GIVEN EXERCISE: Retype, word for word, the lines from the first line of the entries through the line that holds "0.0)], 0.008, True)"; leave out the pictures.

DATA LISTING:
----

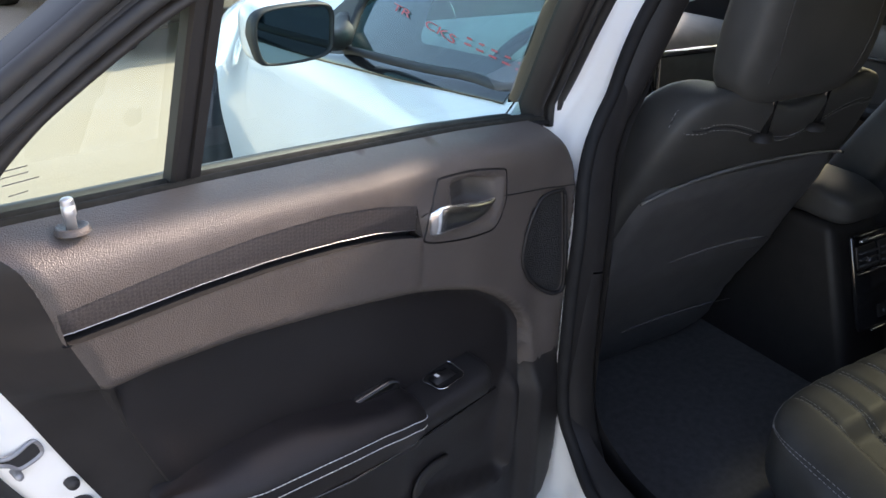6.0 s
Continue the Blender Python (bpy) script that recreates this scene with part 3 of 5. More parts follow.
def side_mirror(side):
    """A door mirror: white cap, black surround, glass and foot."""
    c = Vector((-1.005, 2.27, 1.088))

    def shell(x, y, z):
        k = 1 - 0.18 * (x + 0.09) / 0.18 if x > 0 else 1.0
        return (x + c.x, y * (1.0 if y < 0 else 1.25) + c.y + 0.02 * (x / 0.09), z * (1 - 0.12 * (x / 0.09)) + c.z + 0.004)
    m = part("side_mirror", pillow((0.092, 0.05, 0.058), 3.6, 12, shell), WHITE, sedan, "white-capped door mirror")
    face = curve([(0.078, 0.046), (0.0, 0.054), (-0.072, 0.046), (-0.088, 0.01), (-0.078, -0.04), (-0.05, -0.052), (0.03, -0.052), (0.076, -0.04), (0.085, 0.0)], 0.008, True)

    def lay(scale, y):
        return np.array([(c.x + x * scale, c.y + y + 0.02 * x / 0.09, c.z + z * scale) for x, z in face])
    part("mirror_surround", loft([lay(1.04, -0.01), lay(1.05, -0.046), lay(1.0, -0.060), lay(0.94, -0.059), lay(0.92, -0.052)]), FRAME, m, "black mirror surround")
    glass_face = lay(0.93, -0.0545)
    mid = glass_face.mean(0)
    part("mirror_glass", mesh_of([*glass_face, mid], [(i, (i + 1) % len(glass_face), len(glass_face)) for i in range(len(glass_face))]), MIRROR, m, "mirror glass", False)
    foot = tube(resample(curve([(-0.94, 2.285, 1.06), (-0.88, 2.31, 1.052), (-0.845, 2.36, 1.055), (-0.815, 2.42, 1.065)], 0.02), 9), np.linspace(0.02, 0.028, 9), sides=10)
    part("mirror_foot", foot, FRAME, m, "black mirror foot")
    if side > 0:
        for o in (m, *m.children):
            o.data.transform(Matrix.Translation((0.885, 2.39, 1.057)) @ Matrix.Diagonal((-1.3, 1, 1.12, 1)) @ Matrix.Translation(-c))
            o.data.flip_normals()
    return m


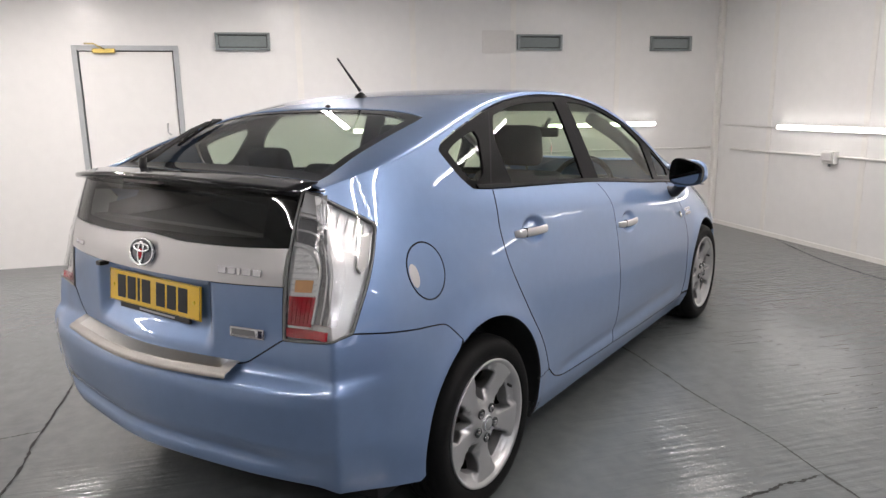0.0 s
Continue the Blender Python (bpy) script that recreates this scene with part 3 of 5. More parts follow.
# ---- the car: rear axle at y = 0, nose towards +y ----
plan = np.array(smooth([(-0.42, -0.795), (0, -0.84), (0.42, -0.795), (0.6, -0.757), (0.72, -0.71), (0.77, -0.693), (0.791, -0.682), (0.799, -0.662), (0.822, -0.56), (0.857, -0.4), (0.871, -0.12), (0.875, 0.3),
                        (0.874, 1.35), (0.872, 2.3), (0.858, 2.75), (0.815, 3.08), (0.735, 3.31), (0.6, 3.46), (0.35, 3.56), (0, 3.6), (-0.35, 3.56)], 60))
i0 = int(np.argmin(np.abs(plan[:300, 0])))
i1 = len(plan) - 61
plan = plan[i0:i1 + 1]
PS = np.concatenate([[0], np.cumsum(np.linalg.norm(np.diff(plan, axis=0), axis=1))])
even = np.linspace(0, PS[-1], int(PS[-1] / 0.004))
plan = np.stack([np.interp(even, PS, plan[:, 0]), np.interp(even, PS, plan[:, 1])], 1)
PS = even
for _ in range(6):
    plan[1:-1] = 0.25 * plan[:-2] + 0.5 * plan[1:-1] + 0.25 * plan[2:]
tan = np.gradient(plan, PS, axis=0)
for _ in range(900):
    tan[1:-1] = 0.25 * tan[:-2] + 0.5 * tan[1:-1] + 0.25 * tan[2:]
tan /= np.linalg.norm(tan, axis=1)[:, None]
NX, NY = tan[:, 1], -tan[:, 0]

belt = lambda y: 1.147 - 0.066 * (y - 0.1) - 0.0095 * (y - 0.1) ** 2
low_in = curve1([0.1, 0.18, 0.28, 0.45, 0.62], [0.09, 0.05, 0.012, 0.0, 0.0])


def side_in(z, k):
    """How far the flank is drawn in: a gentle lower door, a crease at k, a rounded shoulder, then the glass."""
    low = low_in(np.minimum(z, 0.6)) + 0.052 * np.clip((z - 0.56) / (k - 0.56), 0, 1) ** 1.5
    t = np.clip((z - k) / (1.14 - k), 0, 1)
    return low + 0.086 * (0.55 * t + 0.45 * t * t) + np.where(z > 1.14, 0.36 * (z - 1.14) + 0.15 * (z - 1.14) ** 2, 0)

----

EXERCISE SOLUTION:
6.0 s
Continue the Blender Python (bpy) script that recreates this scene with part 3 of 5. More parts follow.
def side_mirror(side):
    """A door mirror: white cap, black surround, glass and foot."""
    c = Vector((-1.005, 2.27, 1.088))

    def shell(x, y, z):
        k = 1 - 0.18 * (x + 0.09) / 0.18 if x > 0 else 1.0
        return (x + c.x, y * (1.0 if y < 0 else 1.25) + c.y + 0.02 * (x / 0.09), z * (1 - 0.12 * (x / 0.09)) + c.z + 0.004)
    m = part("side_mirror", pillow((0.092, 0.05, 0.058), 3.6, 12, shell), WHITE, sedan, "white-capped door mirror")
    face = curve([(0.078, 0.046), (0.0, 0.054), (-0.072, 0.046), (-0.088, 0.01), (-0.078, -0.04), (-0.05, -0.052), (0.03, -0.052), (0.076, -0.04), (0.085, 0.0)], 0.008, True)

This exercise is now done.